Over the past 5 years I’ve watched with interest as TruValue Labs has grown from startup to well known ESG data provider. Their approach to gathering data is unique and has always interested me, so I was thrilled when they asked if I would help them with their 2019 US Conference.
I had a dual role of emcee and an unusual role of being an extra pair of eyes and ears for attendees. I watched each presentation and panel closely, then at the end of the event, summed up all of the themes, key takeaways, and action items I saw for attendees. Below is a recap of those themes and takeaways along with some photos. If you want more photos and highlights, there’s a Twitter moment here; if you prefer a short video wrap up, you can see that here. Many of the presentations included a focus on new academic research and findings about ESG data. The event was held in the beautiful Hearst Building in NYC. The views of the city and central park were spectacular.
Top Three Themes
1. Increasing Interest & Adoption of ESG and sustainable investing by all types of investors
Investors from retail to high net worth, to ultra high net worth, to Institutional are taking ESG investing seriously, and overwhelmingly want to consider ESG factors and/or invest in ESG integrated or sustainable investing. Millennials and women are key drivers, but broad interest spans across ages and genders.
Challenge: Executives and boards at many corporations are not knowledgeable about the benefits of or investor demand for ESG reporting and sustainable business practices.
Opportunity: In our role as investment professionals, we need to bring this conversation to the c-suites and board rooms we visit, to let them know that investors, including active shareholders, are interested in ESG factors and how they play out in companies. We should be the leaders sharing new ESG research with our contacts on the corporate side. Share the latest academic research. Be the person to bring up the topic, educate and bring awareness.
2. Climate Change a Top Concern from Investors
Climate change is no longer a long term theoretical risk but that has evolved into a short term physical risk, a long term economic liability, a driver of global economic tensions, a primary cause of hardship for many people worldwide, and is exacerbating income inequality. More and more investors of all stripes are troubled by climate change.
Challenge: Going beyond negative exposure and looking for companies working on solutions and leading the way in best practices for stewardship.

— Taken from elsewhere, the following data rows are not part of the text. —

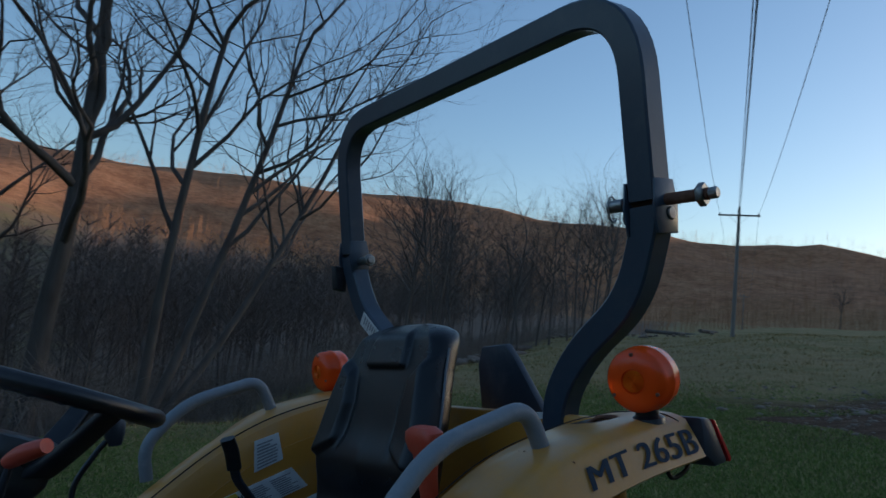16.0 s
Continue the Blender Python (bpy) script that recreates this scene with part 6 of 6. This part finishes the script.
def tree(kind, x, y, turn, size, label, group=""):
    o = new("tree")
    o.matrix_basis = Matrix.Translation((x, y, rough_height(x, y))) @ Matrix.Rotation(turn, 4, "Z") @ Matrix.Diagonal((size, size, size, 1))
    tagged(o, label, "tree", group)
    for name, me in zip(("trunk", "crown"), kind):
        q = new(name, me)
        q.parent = o
    return o


def place(a, d):
    return d * math.sin(radians(a)), d * math.cos(radians(a))


BIG = [tree_kind(3, 19, 0.285), tree_kind(8, 20, 0.26, (0.05, 0.02)), tree_kind(21, 18, 0.235, (0.22, 0.05))]
SLIM = [tree_kind(31, 14, 0.085, (0.03, 0.02), 3), tree_kind(35, 15, 0.10, (-0.04, 0.03), 3), tree_kind(44, 13, 0.075, (0.1, 0.0), 3), tree_kind(52, 14, 0.09, (0, 0.05), 3)]
for a, d, k, turn, size in ((-33.5, 22, 0, 0.4, 0.95), (-31.6, 25, 1, 2.0, 0.95), (-26.1, 21, 1, 4.1, 0.95), (-23.5, 20, 0, 1.2, 0.95), (-10.6, 38, 1, 0.6, 0.9), (-5.9, 42, 0, 0.6, 0.8), (3.5, 18.6, 0, 5.0, 1.0), (1.0, 26, 1, 2.2, 0.8), (-5.5, 23, 2, 3.3, 0.7), (-45, 22, 0, 3.0, 1.0)):
    x, y = place(a, d)
    tree(BIG[k], x, y, turn, size, "tall bare tree with a thick grey trunk beyond the lawn", "trees beyond the lawn")
# one tree that parts into three leaning stems above its foot
stems, fork = random.Random(19), (Sticks(), Sticks())
for lean, long, thick_ in (((0.06, 0.0), 11.5, 0.16), ((0.34, 0.03), 11.5, 0.15), ((0.72, 0.05), 10.5, 0.125)):
    grow(stems, *fork, Vector((0.12 * lean[0], 0, -0.6)), Vector((*lean, 1)), long, thick_, 0, 4)
x, y = place(11.2, 18.7)
tree((fork[0].mesh("trunk", BARK), fork[1].mesh("crown", TWIG)), x, y, 0.0, 1.0, "bare tree parting into three leaning stems beyond the lawn", "trees beyond the lawn")
rnd = random.Random(77)
for k in range(34):
    t = rnd.uniform(0.0, 1.0) ** 0.9
    x, y = 5 + 62 * t, 18 + 41.5 * t
    off = rnd.uniform(1.5, 11)
    x, y = x - 0.56 * off, y + 0.83 * off
    tree(SLIM[k % 4], x, y, rnd.uniform(0, 6.28), rnd.uniform(0.6, 0.9) * (1.0 if x > 0.65 * y else 0.62), "slender bare tree at the edge of the wood", "trees along the wood")
for k in range(20):
    x, y = place(rnd.uniform(41.5, 49.5), rnd.uniform(46, 58)) if k < 12 else place(rnd.uniform(29, 37), rnd.uniform(36, 48))
    tree(SLIM[k % 4], x, y, rnd.uniform(0, 6.28), rnd.uniform(0.88, 1.08), "slender bare tree at the edge of the wood", "trees along the wood")
for k in range(9):
    x, y = place(rnd.uniform(-40, 6), rnd.uniform(30, 48))
    tree(SLIM[k % 4], x, y, rnd.uniform(0, 6.28), rnd.uniform(0.7, 1.0), "slender bare tree by the creek", "trees by the creek")
for k in range(24):
    x, y = place(rnd.uniform(-42, 14), rnd.uniform(17.5, 32))
    tree(SLIM[k % 4], x, y, rnd.uniform(0, 6.28), rnd.uniform(0.28, 0.5), "thin bare sapling in the brush", "saplings in the brush")
for a, d, s in ((79.6, 150, 0.55), (84, 160, 0.8), (70, 210, 0.9), (77, 190, 0.8), (66, 230, 0.8), (88, 140, 0.8)):
    x, y = place(a, d)
    tree(BIG[1], x, y, a, s, "far bare tree at the end of the field", "far trees")


def simple_tree(rnd, h, n):
    s = Sticks()
    lean = Vector((rnd.gauss(0, 0.06), rnd.gauss(0, 0.06), 1))
    top = lean * h
    s.add([Vector((0, 0, -0.5)), top * 0.5, top], [h * 0.0052, h * 0.0038, h * 0.0012], 3)
    for k in range(n):
        t = rnd.uniform(0.3, 0.95)
        a = rnd.uniform(0, 6.28)
        l = h * rnd.uniform(0.14, 0.3) * (1.15 - t)
        p = top * t
        q = p + Vector((math.cos(a), math.sin(a), rnd.uniform(0.5, 1.3))) * l
        s.add([p, q], [h * 0.0026, h * 0.001], 3)
        for j in range(2):
            b = a + rnd.uniform(-0.9, 0.9)
            m = p.lerp(q, rnd.uniform(0.4, 0.9))
            s.add([m, m + Vector((math.cos(b), math.sin(b), rnd.uniform(0.4, 1.2))) * l * 0.55], [h * 0.0018, h * 0.0008], 3)
    return np.array([tuple(p) for p in s.v]), np.array(s.f)


def scatter(name, kinds, spots, mat, label, category):
    """One mesh of many copies: spots are (x, y, z, turn, size, kind)."""
    vs, fs, n = [], [], 0
    for x, y, z, turn, size, k in spots:
        v, f = kinds[k]
        c, s = math.cos(turn), math.sin(turn)
        w = v @ np.array(((c, s, 0), (-s, c, 0), (0, 0, 1))) * size + (x, y, z)
        vs.append(w)
        fs.append(f + n)
        n += len(v)
    v, f = np.concatenate(vs), np.concatenate(fs)
    me = bpy.data.meshes.new(name)
    me.vertices.add(len(v))
    me.vertices.foreach_set("co", v.ravel())
    me.loops.add(f.size)
    me.loops.foreach_set("vertex_index", f.ravel().astype(np.int32))
    me.polygons.add(len(f))
    me.polygons.foreach_set("loop_start", np.arange(0, f.size, f.shape[1], dtype=np.int32))
    me.update(calc_edges=True)
    me.materials.append(mat)
    return tagged(new(name, me), label, category, "", "stuff")


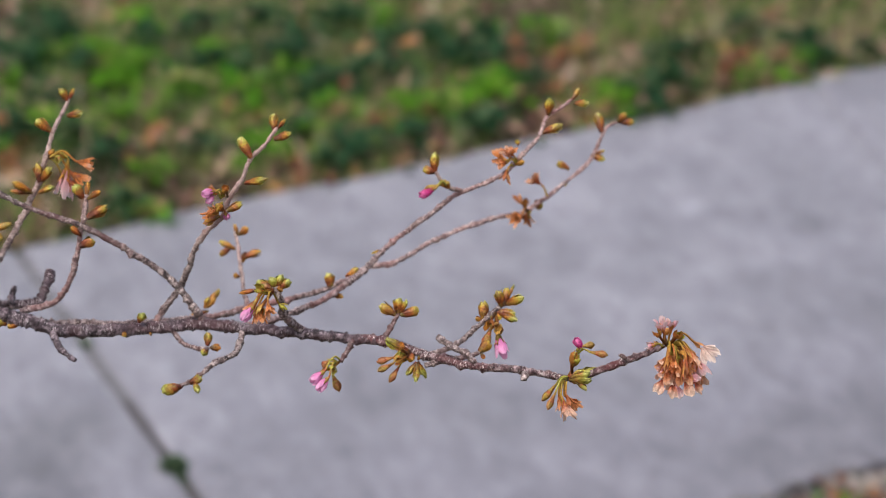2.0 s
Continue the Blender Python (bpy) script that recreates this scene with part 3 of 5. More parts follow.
def pebble(x, y, size, seed):
    """A pale rounded stone lying on the verge."""
    rnd = random.Random(seed)
    v, f = lathe(lambda z: math.sin(math.pi * (0.04 + 0.92 * z)), 10, 7)
    v = [Vector((q.x * size, q.y * size * 0.75, (q.z - 0.5) * size * 1.1)) * (1 + 0.22 * noise.noise(q * 1.7 + Vector((seed, 0, 0)))) for q in v]
    ob = put(new("pebble", mesh_of("pebble", v, f, PEBBLE)), Matrix.Translation((x, y, -0.012 + size * 0.3)) @ Matrix.Rotation(rnd.uniform(0, 6.28), 4, "Z"))
    return tagged(ob, "pale grey-white pebble lying beside the path", "stone", "pale pebbles")


pebble(0.546, 2.338, 0.009, 1)
pebble(0.597, 2.297, 0.016, 10)
pebble(0.566, 2.336, 0.010, 11)
pebble(0.514, 2.336, 0.009, 12)
pebble(0.590, 2.340, 0.010, 13)
pebble(0.620, 2.303, 0.014, 14)
pebble(0.648, 2.357, 0.011, 15)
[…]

Focusing on the people effects of climate change mitigation can enhance long term outcomes for investors and our world.
Take a leadership role at the product and investment level. Help investors see that they can do something by moving their assets towards investments in forward thinking companies that are driving solutions instead of funding a legacy economy.
3. Timely ESG Data as a Valuable Investment Tool
Of course an ESG data conference wouldn’t be complete without a deep dive into how the data itself can be valuable. TruValue Labs employees, as well as academic researchers demonstrated various ways that using ESG data can help investors stay ahead of business trends. One of the points I found most interesting was one from Stephen Malinack that showed that the more positive ESG data you have, the better the outperformance has been but instances where there are significant but low amounts of bad news stories are some of the most dangerous. Self disclosed information from corporations is necessary insufficient to see the whole picture of a company. Investors need to know if companies walk their talk, which is what TruValue labs seeks to illuminate with their data and AI driven insights. Emerging research shows that this same type of ESG data can reveal credit risks as well.
Challenge: There is no agreed upon standard for ESG measurement or impact performance. Brian Svendahl from RBC said, “impact measurement is like boiling the ocean but we have to start somewhere.” The industry would benefit from measurement frameworks for analyzing ESG data in choosing investments and for measuring actual impact from an investment or in a portfolio.
Opportunity: The last few years have seen much movement towards frameworks for measurement. The SDGs are transformative in their ability to point to a framework for impact investing. The Impact Management Project is new, has many large firm signatories and looks promising as well. Looking at ESG data is proper risk management. And as the field continues to evolve I expect we’ll see more cohesion around analytics and measurement.